“The role of greenhouse gases in climate change is not well understood,” the coalition said in a scientific “backgrounder” provided to lawmakers and journalists through the early 1990s, adding that “scientists differ” on the issue.
But a document filed in a federal lawsuit demonstrates that even as the coalition worked to sway opinion, its own scientific and technical experts were advising that the science backing the role of greenhouse gases in global warming could not be refuted.
“The scientific basis for the Greenhouse Effect and the potential impact of human emissions of greenhouse gases such as CO2 on climate is well established and cannot be denied,” the experts wrote in an internal report compiled for the coalition in 1995.
George Monbiot, a British environmental activist and writer, said that by promoting doubt, industry had taken advantage of news media norms requiring neutral coverage of issues, just as the tobacco industry once had.
“They didn’t have to win the argument to succeed,” Mr.
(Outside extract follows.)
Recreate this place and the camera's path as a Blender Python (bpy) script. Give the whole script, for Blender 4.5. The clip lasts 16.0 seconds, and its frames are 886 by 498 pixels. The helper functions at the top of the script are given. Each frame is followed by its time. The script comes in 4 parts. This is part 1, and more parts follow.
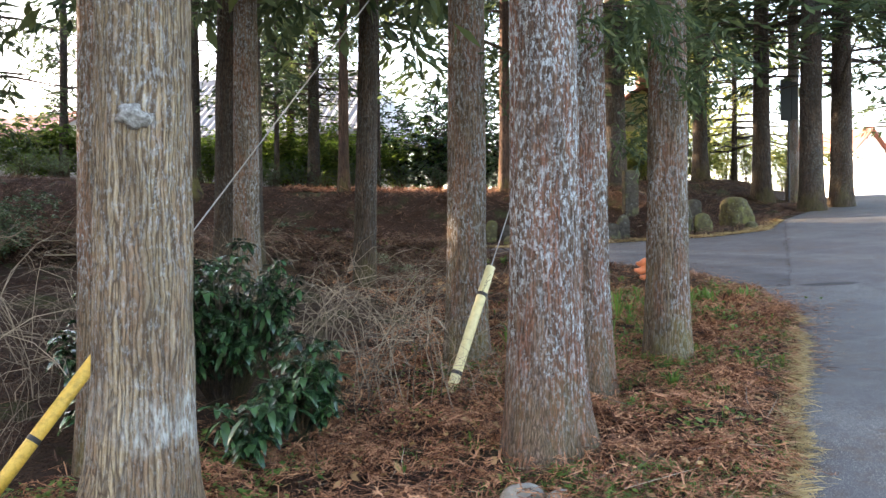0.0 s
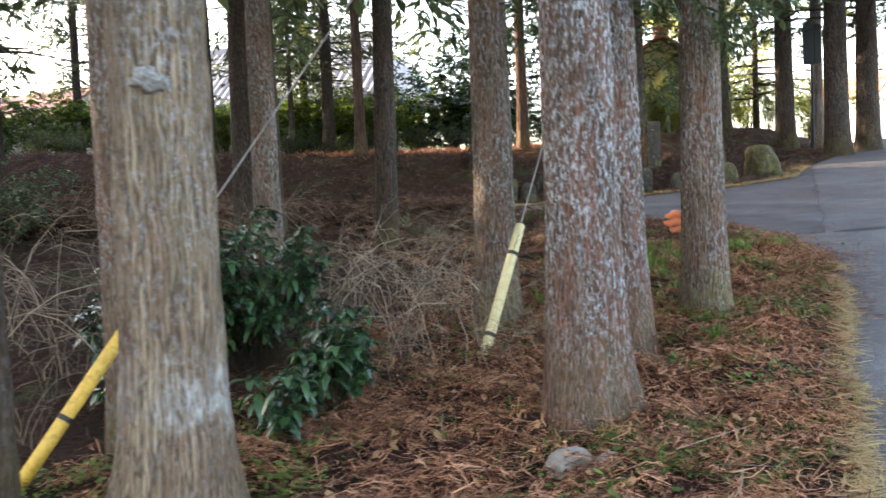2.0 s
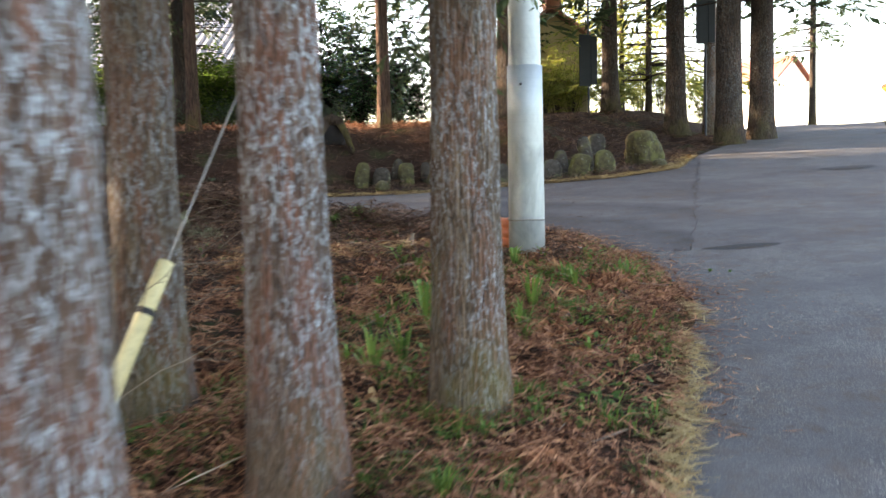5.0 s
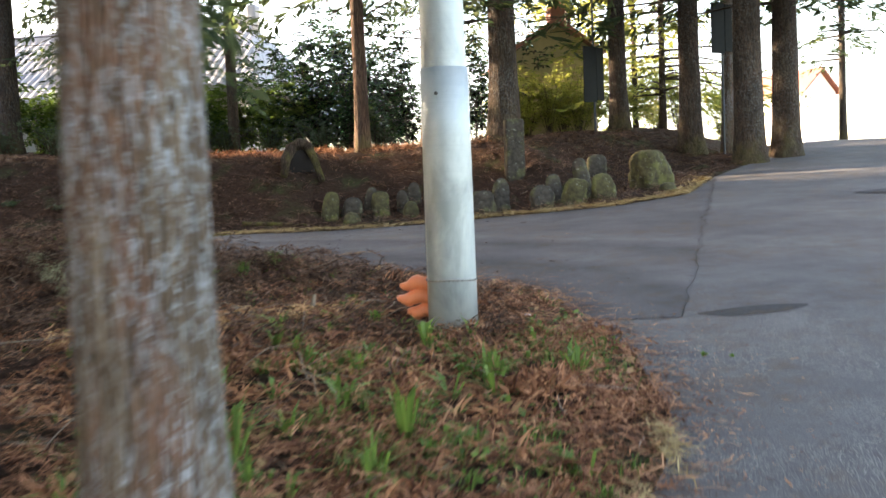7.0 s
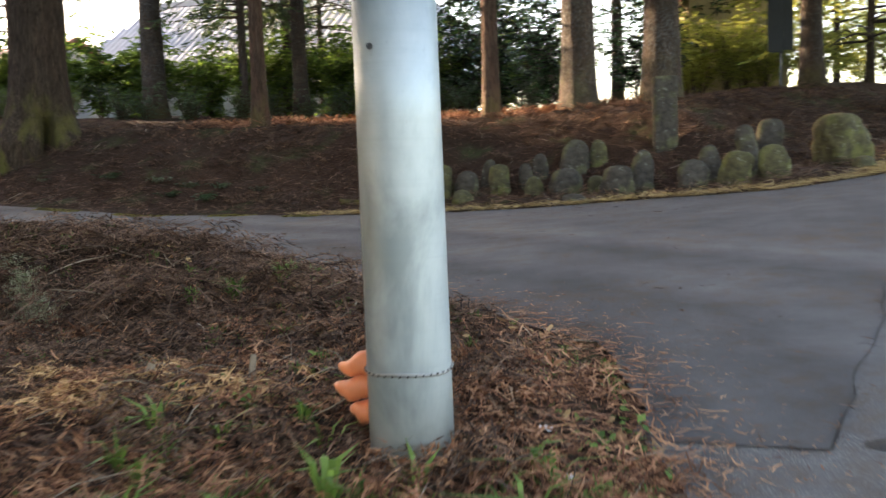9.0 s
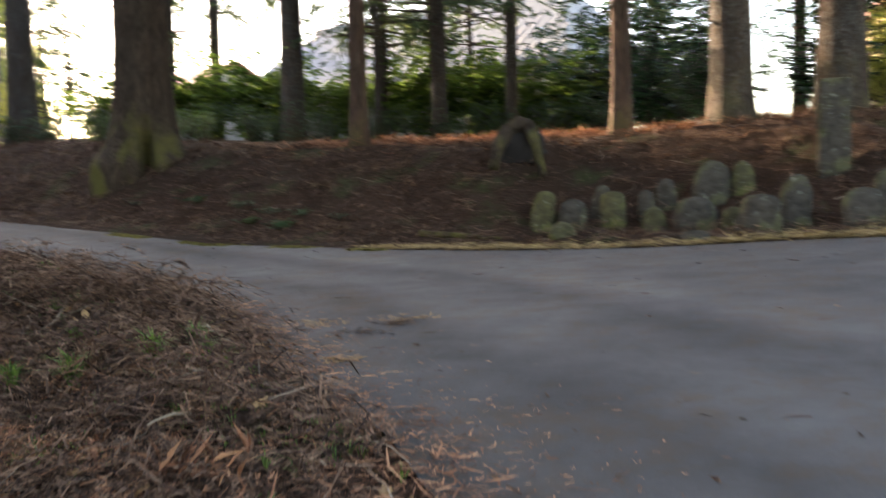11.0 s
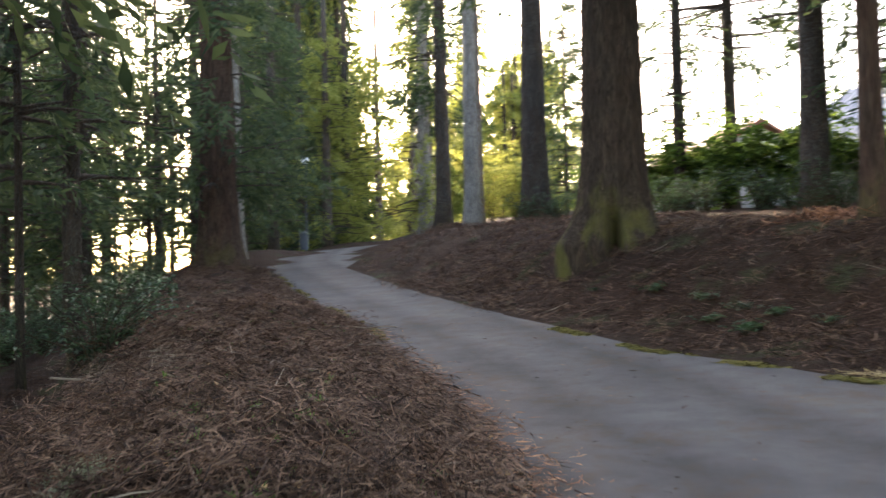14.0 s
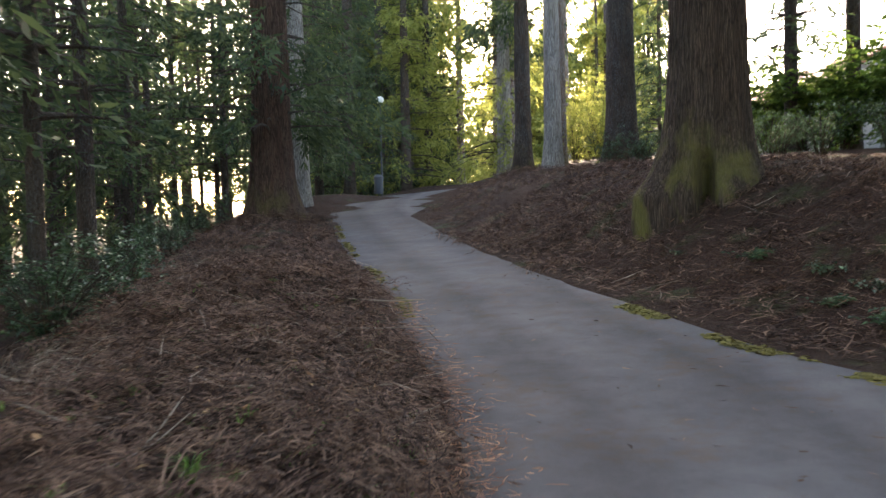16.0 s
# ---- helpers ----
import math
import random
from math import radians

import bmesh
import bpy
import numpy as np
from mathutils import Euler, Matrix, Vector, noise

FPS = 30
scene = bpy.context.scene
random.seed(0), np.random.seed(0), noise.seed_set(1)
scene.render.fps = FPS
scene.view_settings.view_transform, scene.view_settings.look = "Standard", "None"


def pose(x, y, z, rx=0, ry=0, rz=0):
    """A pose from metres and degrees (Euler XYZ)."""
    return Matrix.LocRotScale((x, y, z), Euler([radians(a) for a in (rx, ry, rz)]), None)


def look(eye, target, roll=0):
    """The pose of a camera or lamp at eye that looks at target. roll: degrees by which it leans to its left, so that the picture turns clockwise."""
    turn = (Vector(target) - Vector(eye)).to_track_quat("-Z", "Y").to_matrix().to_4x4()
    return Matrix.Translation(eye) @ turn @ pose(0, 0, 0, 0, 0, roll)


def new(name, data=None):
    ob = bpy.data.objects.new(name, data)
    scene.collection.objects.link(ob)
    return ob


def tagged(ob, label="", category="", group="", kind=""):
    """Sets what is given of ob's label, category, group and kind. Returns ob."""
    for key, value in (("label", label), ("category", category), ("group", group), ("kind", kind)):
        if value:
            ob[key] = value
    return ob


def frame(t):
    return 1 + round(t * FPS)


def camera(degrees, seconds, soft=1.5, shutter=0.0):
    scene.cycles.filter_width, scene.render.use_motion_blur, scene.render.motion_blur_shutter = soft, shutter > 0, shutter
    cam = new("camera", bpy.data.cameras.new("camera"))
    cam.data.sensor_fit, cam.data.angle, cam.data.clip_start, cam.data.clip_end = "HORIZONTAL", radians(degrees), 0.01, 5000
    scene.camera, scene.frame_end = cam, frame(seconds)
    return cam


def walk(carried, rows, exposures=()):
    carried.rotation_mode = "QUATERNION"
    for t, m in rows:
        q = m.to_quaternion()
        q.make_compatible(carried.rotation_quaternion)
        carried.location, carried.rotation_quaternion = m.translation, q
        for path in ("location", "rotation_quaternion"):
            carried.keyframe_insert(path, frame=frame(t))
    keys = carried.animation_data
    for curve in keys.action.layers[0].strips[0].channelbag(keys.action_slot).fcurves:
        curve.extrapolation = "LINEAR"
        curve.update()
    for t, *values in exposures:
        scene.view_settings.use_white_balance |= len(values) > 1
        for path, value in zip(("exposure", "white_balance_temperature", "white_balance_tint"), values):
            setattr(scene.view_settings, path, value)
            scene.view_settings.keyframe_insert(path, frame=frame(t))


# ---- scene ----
cam = camera(53.7, 16.0, soft=1.45, shutter=0.8)
PATH = [
    (0.0, (0.010, 0.010, 1.534), (0.005, 5.010, 1.508), -0.21),
    (0.5, (-0.082, 0.028, 1.538), (-0.058, 5.028, 1.506), -0.52),
    (1.0, (-0.154, 0.055, 1.535), (-0.156, 5.055, 1.491), -0.52),
    (1.5, (-0.180, 0.072, 1.525), (-0.265, 5.070, 1.384), -1.13),
    (2.0, (-0.083, 0.230, 1.520), (-0.197, 5.223, 1.277), -2.49),
    (2.5, (0.178, 0.550, 1.552), (0.101, 5.542, 1.274), -2.86),
    (3.0, (0.377, 1.013, 1.537), (0.483, 6.002, 1.220), -2.37),
    (3.5, (0.620, 1.500, 1.563), (0.885, 6.485, 1.275), -2.68),
    (4.0, (0.956, 2.058, 1.611), (1.010, 7.053, 1.407), -1.96),
    (4.5, (1.284, 2.752, 1.677), (1.663, 7.722, 1.283), -1.32),
    (7.0, (2.779, 5.772, 1.878), (3.000, 10.760, 1.612), -2.30),
    (7.5, (3.050, 6.464, 1.953), (3.139, 11.458, 1.736), -1.81),
    (8.0, (3.317, 7.179, 2.021), (3.431, 12.169, 1.733), -2.43),
    (8.5, (3.655, 7.889, 2.095), (3.280, 12.860, 1.713), -2.34),
    (9.0, (3.906, 8.569, 2.167), (3.067, 13.475, 1.695), -2.08),
    (11.3, (4.859, 11.876, 2.129), (2.565, 16.315, 1.936), -1.89),
    (11.5, (4.894, 12.075, 2.131), (2.262, 16.325, 1.989), -2.23),
    (12.0, (4.805, 12.585, 2.190), (1.478, 16.313, 2.024), -1.91),
    (12.5, (4.650, 13.165, 2.297), (1.141, 16.725, 2.174), -1.68),
    (13.0, (4.483, 13.762, 2.383), (0.631, 16.949, 2.364), -1.53),
    (13.5, (4.218, 14.286, 2.455), (0.198, 17.258, 2.545), -1.12),
    (14.0, (3.966, 14.851, 2.513), (-0.232, 17.564, 2.651), -1.38),
    (14.5, (3.575, 15.422, 2.552), (-0.774, 17.887, 2.596), -0.85),
    (15.0, (3.114, 15.953, 2.609), (-1.256, 18.384, 2.573), -1.01),
    (15.5, (2.583, 16.458, 2.681), (-1.858, 18.752, 2.574), -0.42),
    (16.0, (1.984, 16.940, 2.740), (-2.484, 19.178, 2.554), -1.21),
]
EXPOSURES = [(0.0, 3.42, 7450, 20), (4.5, 3.22, 7600, 20), (7.0, 3.3, 7850, 18), (7.6, 3.1, 7900, 18), (9.0, 3.12, 7950, 18), (12.0, 3.05, 7650, 17), (12.6, 3.2, 7550, 17), (14.0, 3.18, 7400, 18), (16.0, 3.15, 7250, 18)]
walk(cam, [(t, look(eye, target, roll)) for t, eye, target, roll in PATH], EXPOSURES)

# ---- world and sun ----
SUN_DIR = Vector((-0.88, 0.36, 0.30)).normalized()
world = bpy.data.worlds.new("world")
scene.world = world
world.use_nodes = True
wn = world.node_tree.nodes
sky = wn.new("ShaderNodeTexSky")
sky.sky_type, sky.sun_disc = "NISHITA", False
sky.sun_elevation = math.asin(SUN_DIR.z)
sky.sun_rotation = math.atan2(SUN_DIR.x, SUN_DIR.y) % (2 * math.pi)
sky.dust_density, sky.air_density = 1.8, 1.0
wn["Background"].inputs["Strength"].default_value = 0.15
world.node_tree.links.new(sky.outputs["Color"], wn["Background"].inputs["Color"])
sun = new("sun", bpy.data.lights.new("sun", "SUN"))
sun.data.energy, sun.data.angle, sun.data.color = 5.0, radians(0.6), (1.0, 0.86, 0.66)
sun.matrix_world = look(SUN_DIR * 60, (0, 0, 0))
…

Monbiot said, “only to cause as much confusion as possible.”
and concludes:Except this is one case where the "media norms" may prove catastrophic, maybe not for me but for my children and eventual grandchildren. Several media critics -- but most notably journalism guru Jay Rosen from NYU -- have been focusing on the dangers of a kind of mindless "he said, she said" journalism that rules inside-the-Beltway reporting, sometimes to trivial effect but sometimes with great consequence, on topics like the financial crisis. But climate change may be the textbook study here.
Journalists have to weigh many things in striving for the truth -- but the ultimate mile marker must always be objective facts where they exist, and not a juggling act of talking heads, especially when one of the heads doesn't even believe its own baloney it's putting out there.
2 comments:
I am a bit bemused, to put it charitably, that anyone is surprised.How many people aware of the science were surprised by the eventual public release of the tobacco documents? Not many, I'd wager. However the impact on public opinion would be hard to overstate.
There are other lawsuits pending, and if the past is any indicator of the future, we can expect more in this vein as their discovery phases progress.
Remember, the public loves to be lied to, but it hates to be publicly made a fool of.
The important thing is who wrote the technical report. Eli's money is on S. Fred.